Even though Mulroney is the man in the middle, My Best Friend's Wedding is very much a vehicle for Roberts and working with someone who is a genuine phenomenon is not like acting with anyone else.
"It's weird, I suppose, but I've learnt from the past not to let what you think of somebody else affect your job. My job isn't to sit on the set going, 'Wow, that's Julia!' because I did that with Richard Harris and Alan Bates (on Silent Tongue). You're wasting your time because you should be thinking about acting. I actually made a conscious effort just to approach it like I do any other job and I'm really glad I did because that's how Julia approached it, that's how Cameron approached it."

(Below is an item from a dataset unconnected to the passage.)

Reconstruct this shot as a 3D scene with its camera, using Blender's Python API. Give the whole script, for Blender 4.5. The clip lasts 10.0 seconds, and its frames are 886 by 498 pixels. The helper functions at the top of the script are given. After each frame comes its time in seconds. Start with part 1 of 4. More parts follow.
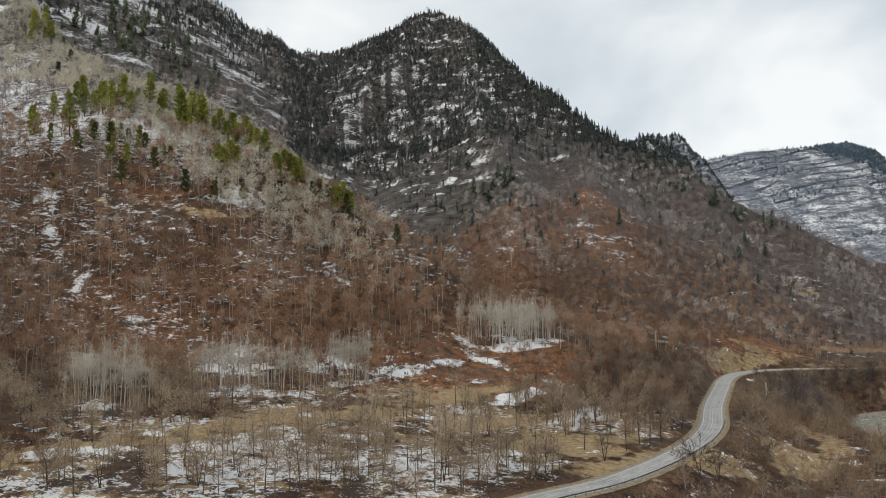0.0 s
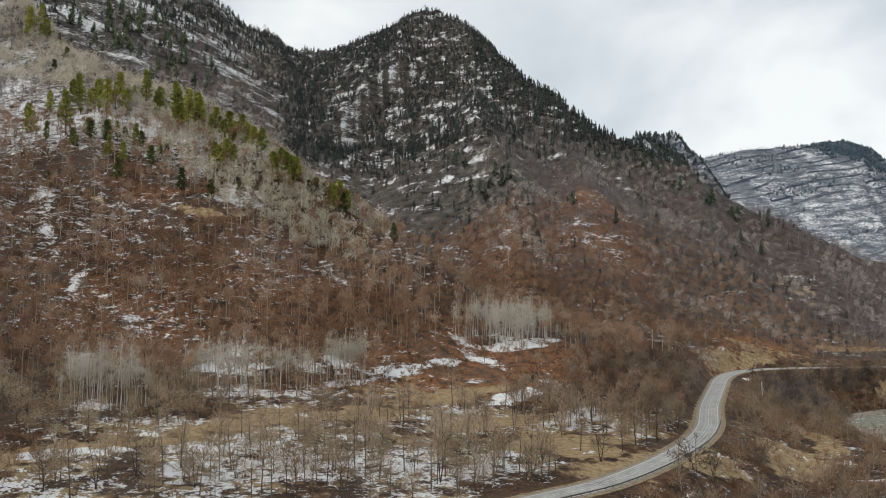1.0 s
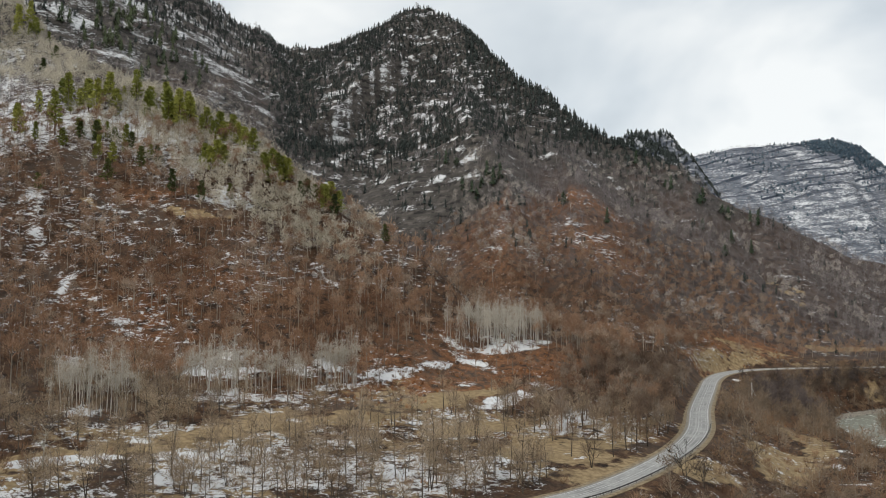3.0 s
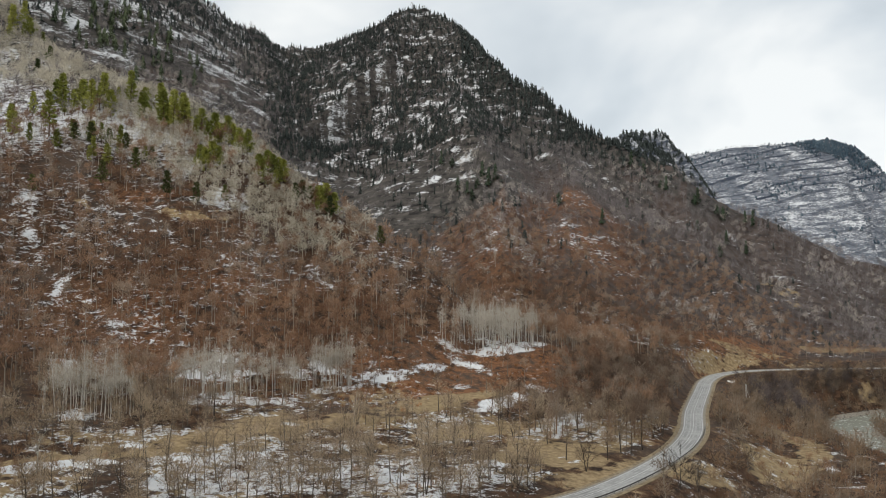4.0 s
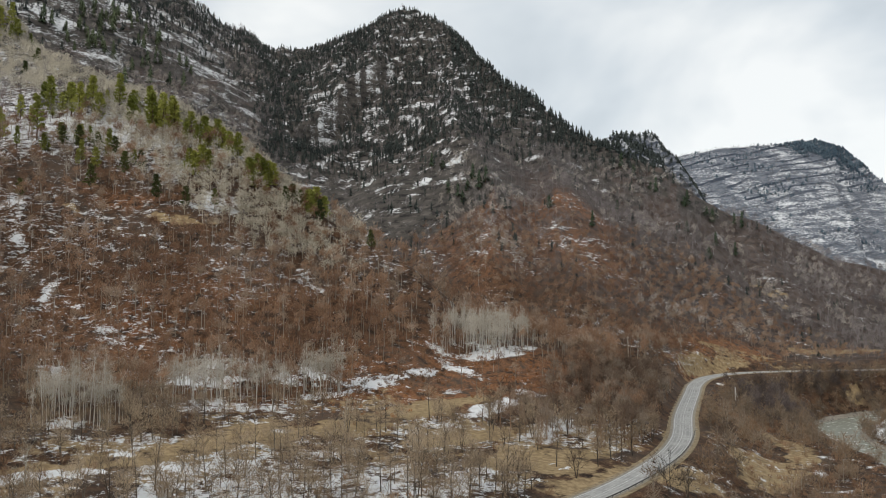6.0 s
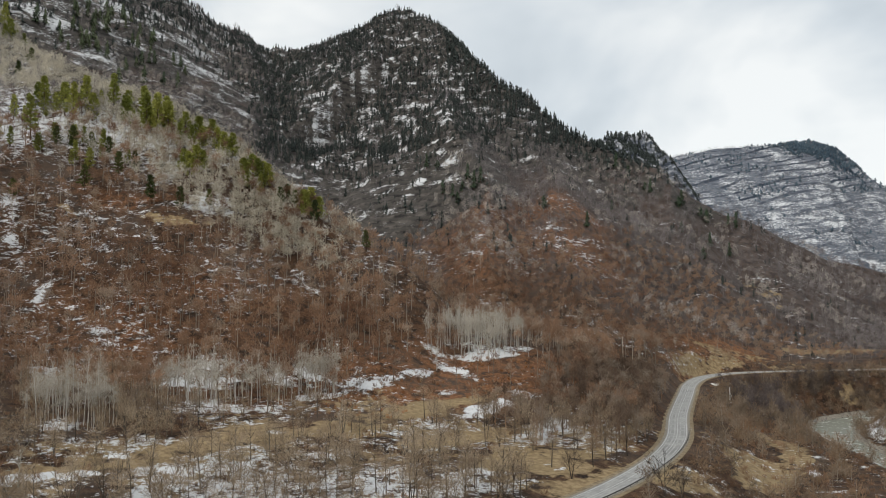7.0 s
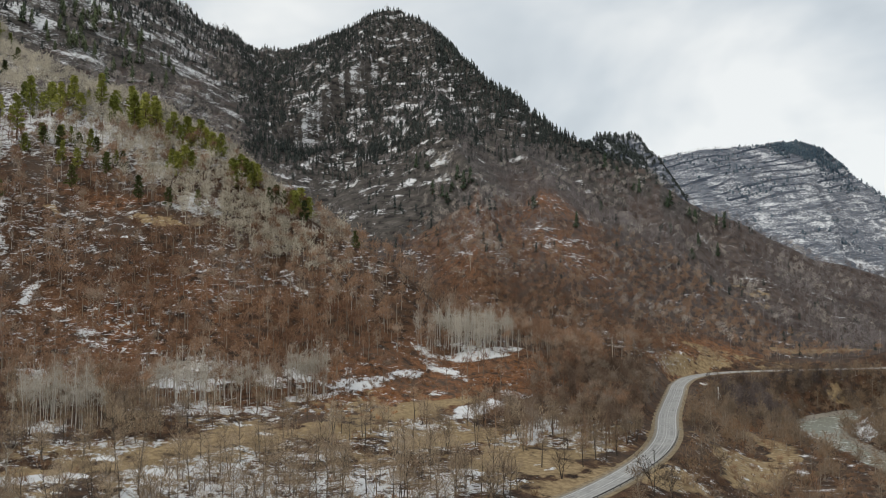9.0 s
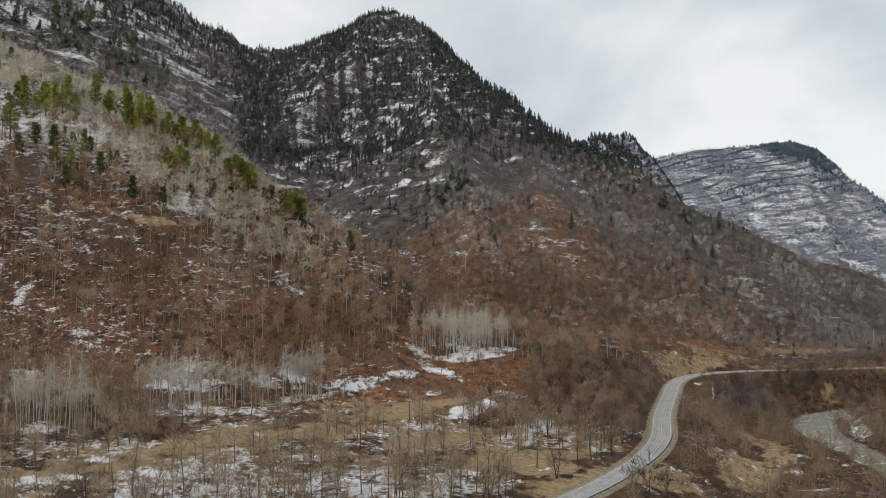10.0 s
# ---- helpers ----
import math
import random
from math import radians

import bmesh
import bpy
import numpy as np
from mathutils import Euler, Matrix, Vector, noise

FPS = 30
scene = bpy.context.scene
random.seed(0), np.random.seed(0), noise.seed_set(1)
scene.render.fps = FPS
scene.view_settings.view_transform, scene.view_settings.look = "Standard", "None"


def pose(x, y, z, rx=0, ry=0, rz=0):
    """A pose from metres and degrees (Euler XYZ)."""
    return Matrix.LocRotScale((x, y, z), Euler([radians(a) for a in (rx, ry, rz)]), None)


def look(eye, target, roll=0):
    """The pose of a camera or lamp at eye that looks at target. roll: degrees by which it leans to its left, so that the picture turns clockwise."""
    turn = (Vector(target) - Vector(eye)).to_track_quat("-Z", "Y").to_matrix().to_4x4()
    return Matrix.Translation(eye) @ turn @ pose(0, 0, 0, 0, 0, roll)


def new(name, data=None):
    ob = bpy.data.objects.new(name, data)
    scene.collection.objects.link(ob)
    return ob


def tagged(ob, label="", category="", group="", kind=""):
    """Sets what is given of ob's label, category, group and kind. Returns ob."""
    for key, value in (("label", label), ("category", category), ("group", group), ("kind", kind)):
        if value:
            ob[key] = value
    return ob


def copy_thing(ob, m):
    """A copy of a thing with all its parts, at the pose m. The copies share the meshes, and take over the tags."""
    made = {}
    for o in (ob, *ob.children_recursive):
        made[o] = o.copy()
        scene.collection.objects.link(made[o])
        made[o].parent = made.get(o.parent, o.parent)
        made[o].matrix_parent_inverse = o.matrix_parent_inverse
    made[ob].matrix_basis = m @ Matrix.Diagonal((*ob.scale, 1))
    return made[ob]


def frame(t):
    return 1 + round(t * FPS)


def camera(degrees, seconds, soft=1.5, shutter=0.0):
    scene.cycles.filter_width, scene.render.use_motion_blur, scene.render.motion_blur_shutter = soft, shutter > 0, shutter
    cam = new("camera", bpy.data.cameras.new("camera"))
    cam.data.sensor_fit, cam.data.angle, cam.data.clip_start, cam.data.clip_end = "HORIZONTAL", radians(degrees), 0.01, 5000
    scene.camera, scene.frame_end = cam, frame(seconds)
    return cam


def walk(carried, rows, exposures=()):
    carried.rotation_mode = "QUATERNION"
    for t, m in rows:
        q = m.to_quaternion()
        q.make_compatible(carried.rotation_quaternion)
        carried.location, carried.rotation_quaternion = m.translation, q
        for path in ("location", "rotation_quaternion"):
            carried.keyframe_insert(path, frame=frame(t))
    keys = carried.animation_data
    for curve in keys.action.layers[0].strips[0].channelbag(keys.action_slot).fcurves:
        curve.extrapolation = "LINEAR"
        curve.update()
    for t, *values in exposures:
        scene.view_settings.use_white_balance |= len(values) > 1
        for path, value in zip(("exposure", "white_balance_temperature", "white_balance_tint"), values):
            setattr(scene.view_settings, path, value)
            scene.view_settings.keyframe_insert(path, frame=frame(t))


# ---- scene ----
# the drone rises a few metres and turns slowly to the right
cam = camera(60.3, 10.0, soft=0.95)
ROWS = [
    (0, pose(-0.52, 0.60, 47.95, 94.005, -0.024, 1.690)),
    (0.5, pose(-0.54, 0.58, 48.42, 93.890, -0.067, 1.579)),
    (1, pose(-0.49, 0.47, 49.04, 93.797, -0.100, 1.454)),
    (1.5, pose(-0.44, 0.38, 49.70, 93.733, -0.089, 1.329)),
    (2, pose(-0.42, 0.37, 50.40, 93.664, -0.109, 1.169)),
    (2.5, pose(-0.41, 0.37, 51.12, 93.596, -0.107, 1.003)),
    (4, pose(-0.17, 0.23, 53.12, 93.512, -0.092, 0.502)),
    (4.5, pose(-0.12, 0.10, 53.83, 93.496, -0.086, 0.340)),
    (5, pose(-0.07, 0.03, 54.46, 93.500, -0.041, 0.175)),
    (5.5, pose(-0.00, -0.00, 55.00, 93.500, -0.000, 0.000)),
    (7, pose(-0.17, 0.03, 55.53, 93.518, 0.071, -0.578)),
    (7.5, pose(-0.19, 0.04, 55.52, 93.538, 0.105, -0.770)),
    (8, pose(-0.22, 0.04, 55.55, 93.537, 0.145, -0.955)),
    (8.5, pose(-0.26, 0.07, 55.59, 93.539, 0.166, -1.161)),
    (9, pose(-0.30, 0.09, 55.58, 93.552, 0.191, -1.355)),
    (9.5, pose(-0.33, 0.15, 55.57, 93.565, 0.203, -1.539)),
    (10, pose(-0.37, 0.26, 55.61, 93.561, 0.214, -1.737)),
]
walk(cam, ROWS, [(0.0, 0.02), (5.5, 0.02), (7.5, -0.03), (10.0, -0.10)])

# ---- sky and sun ----
world = bpy.data.worlds.new("overcast_sky")
scene.world = world
world.use_nodes = True


def build_sky(nt):
    nt.nodes.clear()
    node, link = nt.nodes.new, nt.links.new
    out, back = node("ShaderNodeOutputWorld"), node("ShaderNodeBackground")
    sky = node("ShaderNodeTexSky")
    sky.sky_type, sky.sun_disc = "NISHITA", False
    sky.sun_elevation, sky.sun_rotation = radians(37), radians(222)
    dim = node("ShaderNodeMix")
    dim.data_type, dim.blend_type = "RGBA", "MULTIPLY"
    dim.inputs[0].default_value = 1.0
    dim.inputs[7].default_value = (0.11, 0.11, 0.11, 1)
    link(sky.outputs[0], dim.inputs[6])
    coord, mapping = node("ShaderNodeTexCoord"), node("ShaderNodeMapping")
    mapping.inputs["Scale"].default_value = (1.0, 1.0, 2.0)
    mapping.inputs["Location"].default_value = SKY_SHIFT
    link(coord.outputs["Generated"], mapping.inputs["Vector"])
    big = node("ShaderNodeTexNoise")
    big.inputs["Scale"].default_value, big.inputs["Detail"].default_value, big.inputs["Roughness"].default_value = 2.0, 5.0, 0.46
    big.inputs["Distortion"].default_value = 0.35
    link(mapping.outputs[0], big.inputs["Vector"])
    ramp = node("ShaderNodeValToRGB")
    stops = ramp.color_ramp.elements
    stops[0].position, stops[0].color = 0.435, (0.53, 0.59, 0.635, 1)
    stops[1].position, stops[1].color = 0.615, (0.975, 0.995, 0.985, 1)
    mid = stops.new(0.515)
    mid.color = (0.71, 0.765, 0.80, 1)
    # the cloud thins towards the east
    axes, lift = node("ShaderNodeSeparateXYZ"), node("ShaderNodeMath")
    link(coord.outputs["Generated"], axes.inputs[0])
    lift.operation = "MULTIPLY_ADD"
    lift.inputs[1].default_value = 0.13
    link(axes.outputs["X"], lift.inputs[0])
    link(big.outputs["Fac"], lift.inputs[2])
    link(lift.outputs[0], ramp.inputs["Fac"])
    veil = node("ShaderNodeMix")
    veil.data_type = "RGBA"
    veil.inputs[0].default_value = 0.9
    link(dim.outputs[2], veil.inputs[6])
    link(ramp.outputs["Color"], veil.inputs[7])
    link(veil.outputs[2], back.inputs["Color"])
    back.inputs["Strength"].default_value = 1.0
    link(back.outputs[0], out.inputs["Surface"])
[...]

That the film avoids being another predictable entry in a genre that's been poorly served by Hollywood is due to both the performances and the way Australian director P.J. Hogan, who was responsible for the excellent Muriel's Wedding, approached the material. Mulroney first met the director when he worked with Hogan's wife, Jocelyn Moorhouse, on her 1995 American debut How To Make an American Quilt.
"I don't know any other couples that are both dirctors. It's a really rare combination. I just have immense respect for how they even get through a day," says Mulroney. "Obviously, P.J.'s got a little wackier edge to his films; that's as much to do with him as it is to do with the material he's chosen."
That emerges in My Best Friend's Wedding during one sublime scene that must count as the best use of helium balloons ever in a movie. At the smae time thoguh, the film asks us to believe that a man can be best friends with his ex.
"It's funny, that have never occurred to me. Maybe I just took the script at face value. I also feel like I married my best friend so that issue doesn't exist for me in my life...I think it's probably possible; seems like it should be."
Mulroney's wife is actress Catherine Keener, who's best known for playing lead in Living in Oblivion, a film in which he also appeared as a gloriously obnoxoius cinematographer. In fact, he had liked the script so much that he even put up a portion of the budget.
"If I could repeat that each time I'd do that over making money, having a big dressing room and all that any day of the week. Steve Buscemi does that beautifully; he slips into Con Air then comes back and directs, wirtes and receives accolades. I'm proud to count him as a dear friend."
Growing up in the suburbs surrounding Washington DC, Mulroney's initial ambitions rovolved around music and it was only when he reached North Western University that he started to act. He still plays cello in the Low and Sweet Orchestra, a punk-folk outfit who released an album last year. He'll next be seen in Roland Joffe's Goodbye Lover, a dark, twisted comedy in which he costars with Patricia Arquette.
"I like movies that are just a little screwy, they've got something that's a bit different. It's a true dark comedy in that it may take a couple of reels for the audience to work out this is funny...I have really high expectations."